Senate Compromise Framework Encouraging for Americans Who Identify as Infrastructure


On Thursday, President Biden announced an agreement that will create a bipartisan compromise senate bill that would allocate $579 billion in new spending on infrastructure. Should it pass, it would mean the federal government will spend $1.2 trillion over eight years.

The importance of this compromise can’t be overstated. As a member of the infrastructure-positive community — one who for too long has been “other” — it’s gratifying to have our needs discussed openly. Being our authentic selves — whether a port facility, a sewer system, a fiber optic network — is costly but ultimately worthwhile. 

For too long those of us who identify as infrastructure have been neglected by short-sighted, penny-pinching politicians. We have lived in the shadows, feeling ourselves slowly crumbling.

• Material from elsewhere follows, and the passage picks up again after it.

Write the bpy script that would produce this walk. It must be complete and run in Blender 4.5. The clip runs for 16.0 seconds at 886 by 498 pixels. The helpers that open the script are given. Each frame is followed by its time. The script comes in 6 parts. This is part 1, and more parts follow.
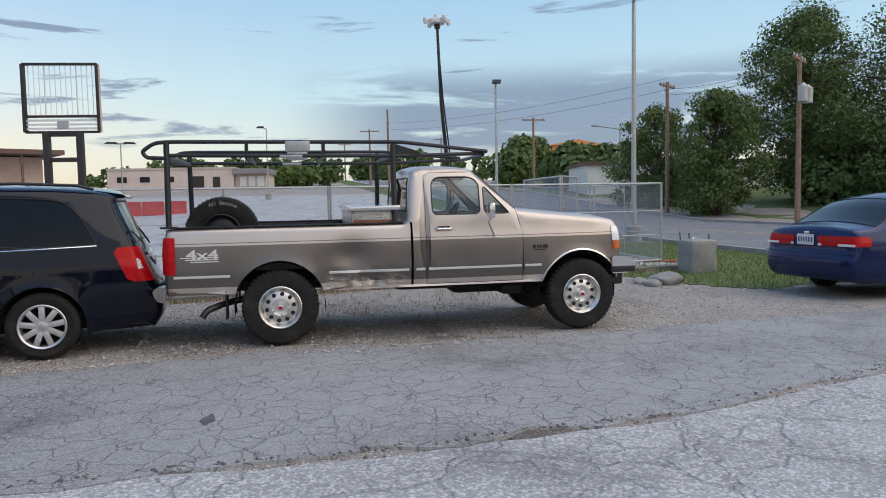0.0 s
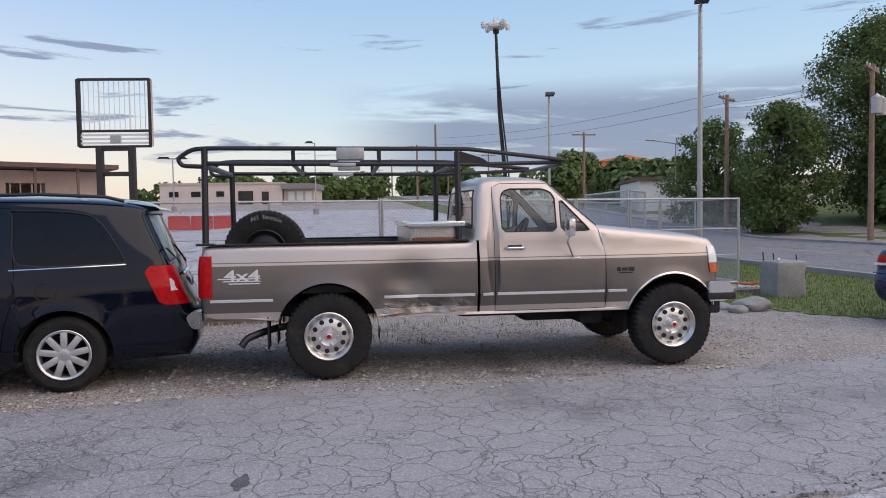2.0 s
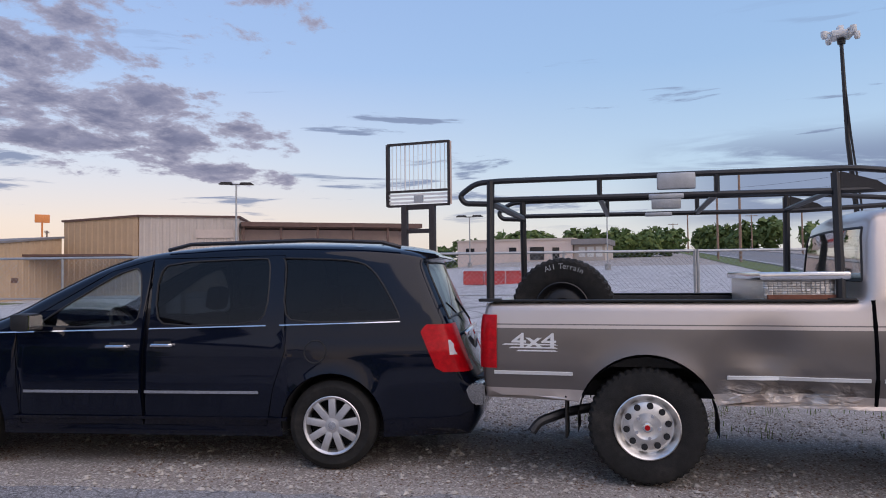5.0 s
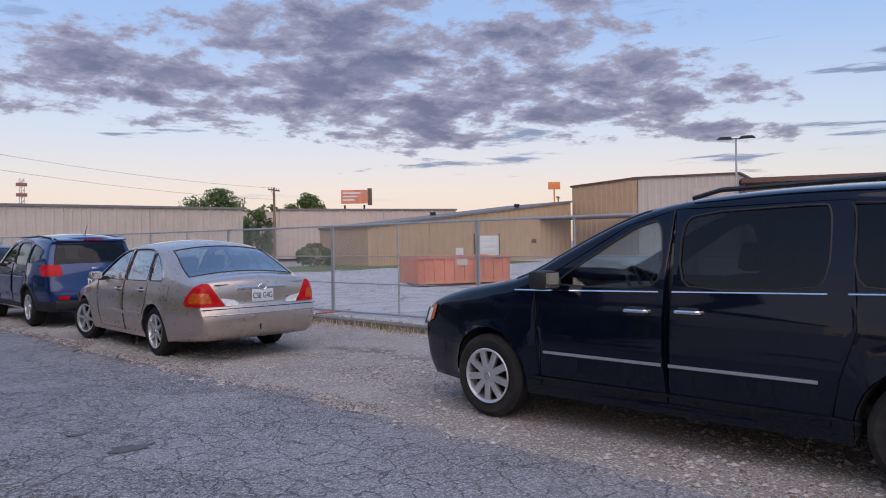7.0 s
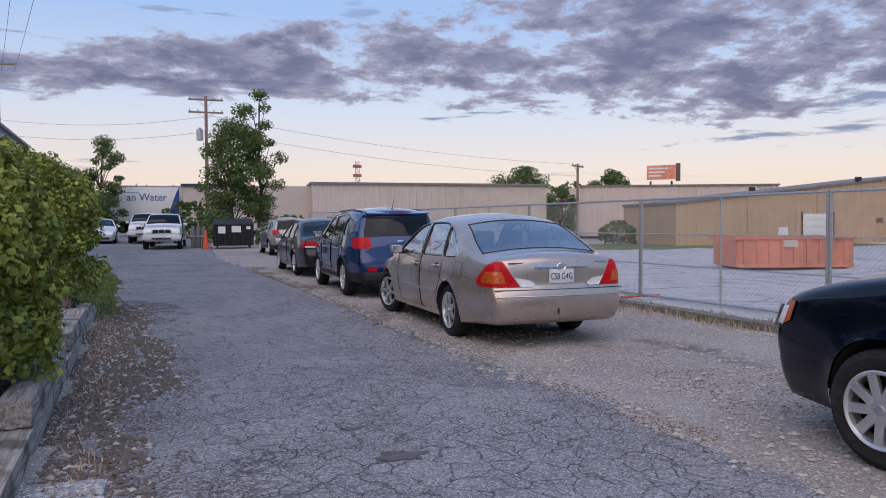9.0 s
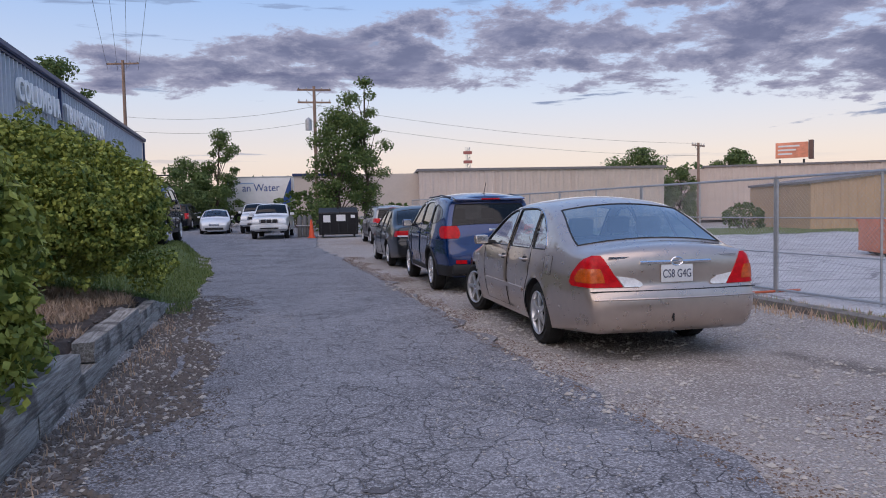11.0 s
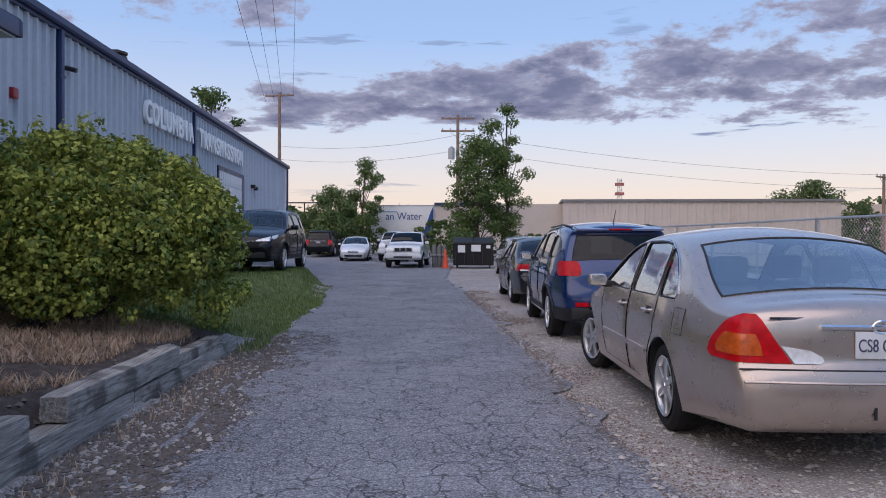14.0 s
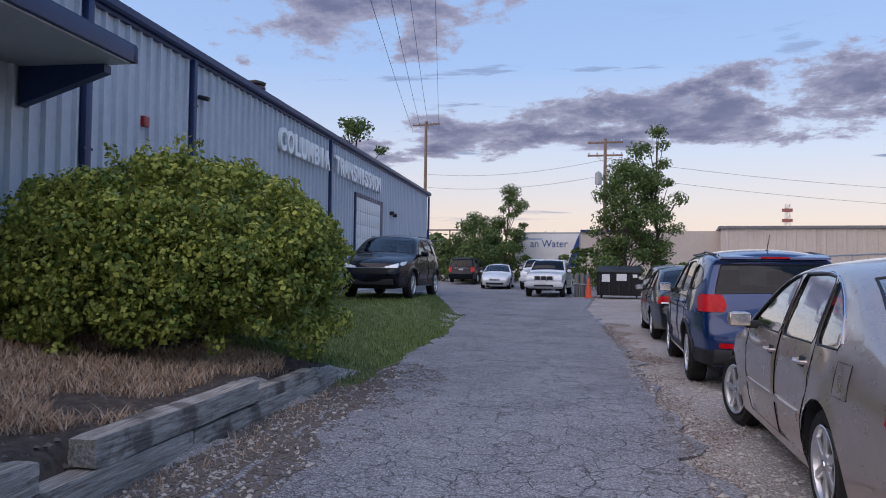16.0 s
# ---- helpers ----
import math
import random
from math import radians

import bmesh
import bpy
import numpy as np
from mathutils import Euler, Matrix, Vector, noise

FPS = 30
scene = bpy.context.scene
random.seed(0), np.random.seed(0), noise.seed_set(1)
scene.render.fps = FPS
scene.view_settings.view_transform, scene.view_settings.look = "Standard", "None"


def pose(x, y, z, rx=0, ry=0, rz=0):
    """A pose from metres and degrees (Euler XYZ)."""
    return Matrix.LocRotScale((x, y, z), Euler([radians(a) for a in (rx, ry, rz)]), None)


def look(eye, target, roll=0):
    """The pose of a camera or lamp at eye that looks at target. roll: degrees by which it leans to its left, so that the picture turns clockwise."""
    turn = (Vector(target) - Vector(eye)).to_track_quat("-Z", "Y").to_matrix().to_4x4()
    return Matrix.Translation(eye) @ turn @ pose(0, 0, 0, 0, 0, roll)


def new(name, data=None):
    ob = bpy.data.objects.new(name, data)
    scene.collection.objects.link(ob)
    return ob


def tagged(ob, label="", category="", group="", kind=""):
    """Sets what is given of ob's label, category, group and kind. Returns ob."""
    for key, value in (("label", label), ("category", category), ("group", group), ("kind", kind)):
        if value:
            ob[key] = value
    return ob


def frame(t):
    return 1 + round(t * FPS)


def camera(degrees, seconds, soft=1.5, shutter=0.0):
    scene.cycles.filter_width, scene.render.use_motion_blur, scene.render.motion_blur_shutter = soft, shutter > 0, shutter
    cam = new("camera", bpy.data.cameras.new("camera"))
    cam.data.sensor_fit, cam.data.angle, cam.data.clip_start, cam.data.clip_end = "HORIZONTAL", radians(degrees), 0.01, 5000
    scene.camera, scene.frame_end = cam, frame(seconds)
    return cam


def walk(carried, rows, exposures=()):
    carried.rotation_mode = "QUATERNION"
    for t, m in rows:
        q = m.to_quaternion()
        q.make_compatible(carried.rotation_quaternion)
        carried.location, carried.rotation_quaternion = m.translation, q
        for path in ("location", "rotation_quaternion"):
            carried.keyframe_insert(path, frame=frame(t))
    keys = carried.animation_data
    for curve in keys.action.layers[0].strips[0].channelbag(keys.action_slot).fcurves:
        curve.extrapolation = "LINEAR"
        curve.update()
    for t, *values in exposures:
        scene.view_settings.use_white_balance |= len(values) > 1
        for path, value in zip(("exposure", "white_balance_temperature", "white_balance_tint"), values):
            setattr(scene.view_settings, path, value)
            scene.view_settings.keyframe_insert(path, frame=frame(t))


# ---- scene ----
cam = camera(62.4, 16.0, 1.0)
PATH = [
    (0, (-1.351, 0.697, 1.535), (0.606, 0.309, 1.398), -1.1),
    (0.5, (-1.087, 0.734, 1.547), (0.892, 0.471, 1.427), -1.4),
    (1, (-0.786, 0.723, 1.538), (1.202, 0.543, 1.416), -1.5),
    (1.5, (-0.57, 0.697, 1.534), (1.418, 0.506, 1.423), -1.3),
    (2, (-0.321, 0.745, 1.529), (1.659, 0.477, 1.437), -0.8),
    (2.5, (-0.079, 0.761, 1.514), (1.888, 0.406, 1.443), -0.1),
    (3, (0.168, 0.735, 1.512), (2.124, 0.318, 1.47), 0.6),
    (3.2, (0.251, 0.733, 1.509), (2.204, 0.303, 1.473), 1.1),
    (5.3, (1.423, 1.073, 1.475), (3.292, 1.782, 1.554), -0.8),
    (5.5, (1.505, 1.152, 1.477), (3.32, 1.987, 1.555), -0.9),
    (6, (1.693, 1.35, 1.442), (3.332, 2.496, 1.499), -1.1),
    (6.5, (1.912, 1.562, 1.467), (3.323, 2.98, 1.488), -0.9),
    (7, (2.111, 1.784, 1.432), (3.341, 3.361, 1.413), -0.9),
    (7.5, (2.264, 2.081, 1.417), (3.287, 3.799, 1.368), -1.2),
    (8, (2.417, 2.397, 1.42), (3.188, 4.241, 1.362), -0.9),
    (8.5, (2.555, 2.66, 1.393), (3.155, 4.567, 1.327), -0.5),
    (9, (2.681, 2.971, 1.398), (3.184, 4.905, 1.326), -0.3),
    (9.2, (2.753, 3.114, 1.377), (3.22, 5.058, 1.303), -0.3),
    (11.3, (3.344, 4.448, 1.4), (3.504, 6.438, 1.294), -0.9),
    (11.5, (3.371, 4.576, 1.383), (3.505, 6.569, 1.281), -0.6),
    (12, (3.437, 4.939, 1.396), (3.502, 6.935, 1.303), -0.5),
    (12.5, (3.545, 5.249, 1.391), (3.546, 7.247, 1.312), -0.3),
    (13, (3.701, 5.541, 1.4), (3.633, 7.539, 1.338), -0.2),
    (13.5, (3.814, 5.797, 1.376), (3.681, 7.793, 1.338), 0.1),
    (14, (3.92, 6.069, 1.381), (3.715, 8.058, 1.364), 0.2),
    (14.5, (4.022, 6.343, 1.389), (3.743, 8.324, 1.394), 0.3),
    (15, (4.103, 6.589, 1.367), (3.734, 8.555, 1.391), 0.3),
    (15.5, (4.145, 6.864, 1.385), (3.664, 8.805, 1.427), 0.5),
    (16, (4.208, 7.074, 1.39), (3.603, 8.979, 1.445), 0.8),
]
walk(cam, [(t, look(e, g, r)) for t, e, g, r in PATH],
     [(0, 0.20, 7000, -2), (1.6, 0.18, 7050, 5), (3.2, 0.16, 6950, 10), (5.5, 0.0, 6550, 10), (9.2, 0.0, 6450, 10), (16, 0.03, 6350, 10)])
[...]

Without a substantial investment of tax dollars, infrastructure-identifying people suffer alone, often with devastating psychological and emotional damage. 

The crisis is particularly acute in the transportation community, those who know they were meant to be roads, bridges, cloverleaf interchanges, etc. At-risk trans people are vulnerable in so many different ways. Roadies can develop sinkholes. Those who live as bridges are subject to freezing before others. And overpasses suffer casual violence from truckers who ignore posted safe clearance heights.

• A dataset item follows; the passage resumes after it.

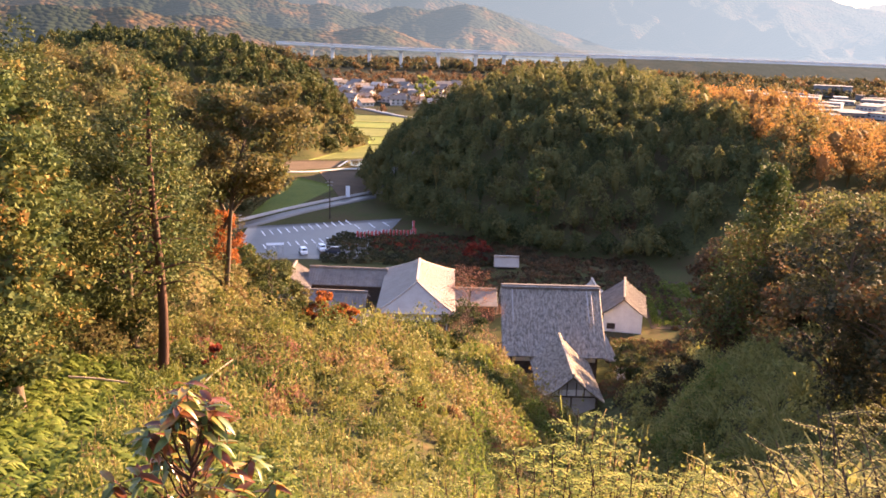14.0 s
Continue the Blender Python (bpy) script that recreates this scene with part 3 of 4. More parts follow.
# ---- single trees ----
def tree(name, x, y, height, spread, mat, bark, label, seed, bare=0.35, leaf=0.16, leaves=9000, clumps=46, girth=0.2, shape="broad", lean=(0, 0), group="", sink=0.3, category="tree", clump=0.0):
    rng = np.random.default_rng(seed)
    g = float(land(x, y)) - sink
    ob = thing(name, pose(x, y, g), label, category, group)
    top = np.array([lean[0], lean[1], height])
    steps = np.linspace(0, 1, 9)
    crowned = 0.96 if shape == "cone" else 0.82
    spine = np.stack([top[0] * steps ** 1.5 + 0.12 * np.sin(steps * 7 + seed), top[1] * steps ** 1.5 + 0.12 * np.cos(steps * 5 + seed), height * crowned * steps], 1)
    low = bare * height
    cs = []
    for i in range(clumps):
        q = (i + 0.5) / clumps
        if shape == "cone":
            z = low + (height - low) * q
            rad = spread * (1.02 - q) ** 0.85
            a = i * 2.4
            k = rng.uniform(0.45, 1.0)
            cs.append((math.cos(a) * rad * k, math.sin(a) * rad * k, z - 0.25 * rad * k, 0.20 * spread + 0.28 * rad))
        else:
            d = unit(rng, 1)[0]
            k = rng.uniform(0.45, 1.0) ** 0.6
            if clump:
                # clumps gathered along uneven boughs
                b = i % 17
                d = np.array([math.cos(b * 2.4), math.sin(b * 2.4), -0.8 + 0.105 * b])
                d *= (0.80 + 0.32 * math.sin(b * 5.3 + seed) ** 2) / max(1.0, np.linalg.norm(d))
                d += rng.normal(0, 0.13, 3)
                k = rng.uniform(0.35, 1.0) ** 0.6
            mid, half = (low + height) / 2, (height - low) / 2
            cs.append((d[0] * spread * k, d[1] * spread * k, mid + d[2] * half * k, spread * (clump * rng.uniform(0.6, 1.25) if clump else rng.uniform(0.2, 0.34))))
    cs = np.array(cs)
    bend = np.interp(cs[:, 2], [0, height], [0, 1]) ** 1.5
    cs[:, 0] += lean[0] * bend
    cs[:, 1] += lean[1] * bend
    twigs, limbs = [], []
    big = range(len(cs)) if leaves >= 5000 else []
    for k, c in enumerate(cs):
        if clumps >= 60 and k % 2:
            continue
        if shape == "cone":
            z0 = max(c[2] - 0.1, low * 0.9)
        else:
            z0 = max(low * 0.75, c[2] - 0.55 * math.hypot(c[0], c[1]) - 0.5)
        z0 = min(z0, height * (crowned - 0.03))
        s = np.array([np.interp(z0, spine[:, 2], spine[:, q]) for q in range(3)])
        e = c[:3]
        mid = (s + e) / 2 + np.array([0, 0, 0.10 * np.linalg.norm(e - s)])
        w = girth * 0.32 * (1.1 - z0 / height) + 0.015
        (limbs if k in big else twigs).append(tube_arrays([s, mid, e], (w, w * 0.6, 0.012), 5))
    stem = join_arrays([tube_arrays(spine, girth * (1.15 - steps) ** 0.8 + 0.01, 9)] + twigs)
    trunk = part("trunk", quads_mesh("trunk", *stem, bark, smooth=True), ob)
    for v, f in limbs:
        part("limb", quads_mesh("limb", v, f, bark, smooth=True), trunk)
    if leaves:
        per = leaves // len(cs)
        pts, ts = [], []
        for c in cs:
            d = unit(rng, per)
            k = rng.uniform(0.25, 1.0, per) ** 0.6
            squash = (1, 1, 0.62)
            pts.append(c[:3] + d * (k * c[3])[:, None] * squash)
            ts.append(np.full(per, rng.uniform(0, 1)))
        v, f = leaf_arrays(np.concatenate(pts), leaf, rng, 0.35)
        t = np.repeat(np.concatenate(ts), 3)
        part("crown", quads_mesh("crown", v, f, mat, t), ob)
    return ob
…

The senate infrastructure bill is therefore crucial for the health of this vulnerable population. I don’t know exactly what an individual share of the $1.2 trillion will be. (As an infrastructure-fluid person, my needs vary, depending on whether I’m feeling like a dam, an airport, or an electrical substation.) But I do know that no amount of money can make up for the hurt, bigotry and hatred infrastructure positive people have suffered.

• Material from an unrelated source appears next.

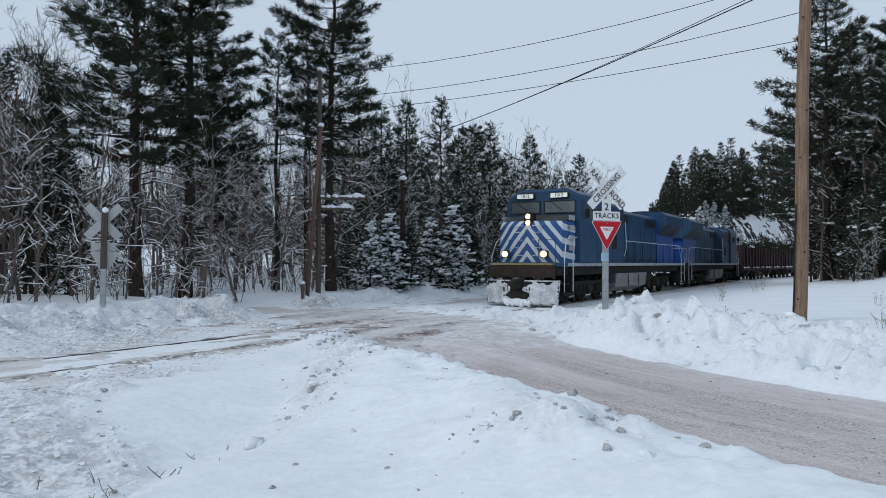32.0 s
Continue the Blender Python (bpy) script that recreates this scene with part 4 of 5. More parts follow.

And I know that there is a long way to go before we achieve equity and the kind of loving acceptance we deserve. But I envision a day when infrastructure-positive people win architectural awards, when dignitaries flock to our ribbon-cutting ceremonies and eye-in-the-sky traffic reporters warn commuters to avoid us due to a jack-knifed tractor trailer just past our onramps. 

The compromise is a down payment on a bright future for infrastructure-identifying Americans.

Matt Philbin is an infrastructure-positive American. At the time of this writing, he identified as a water treatment plant.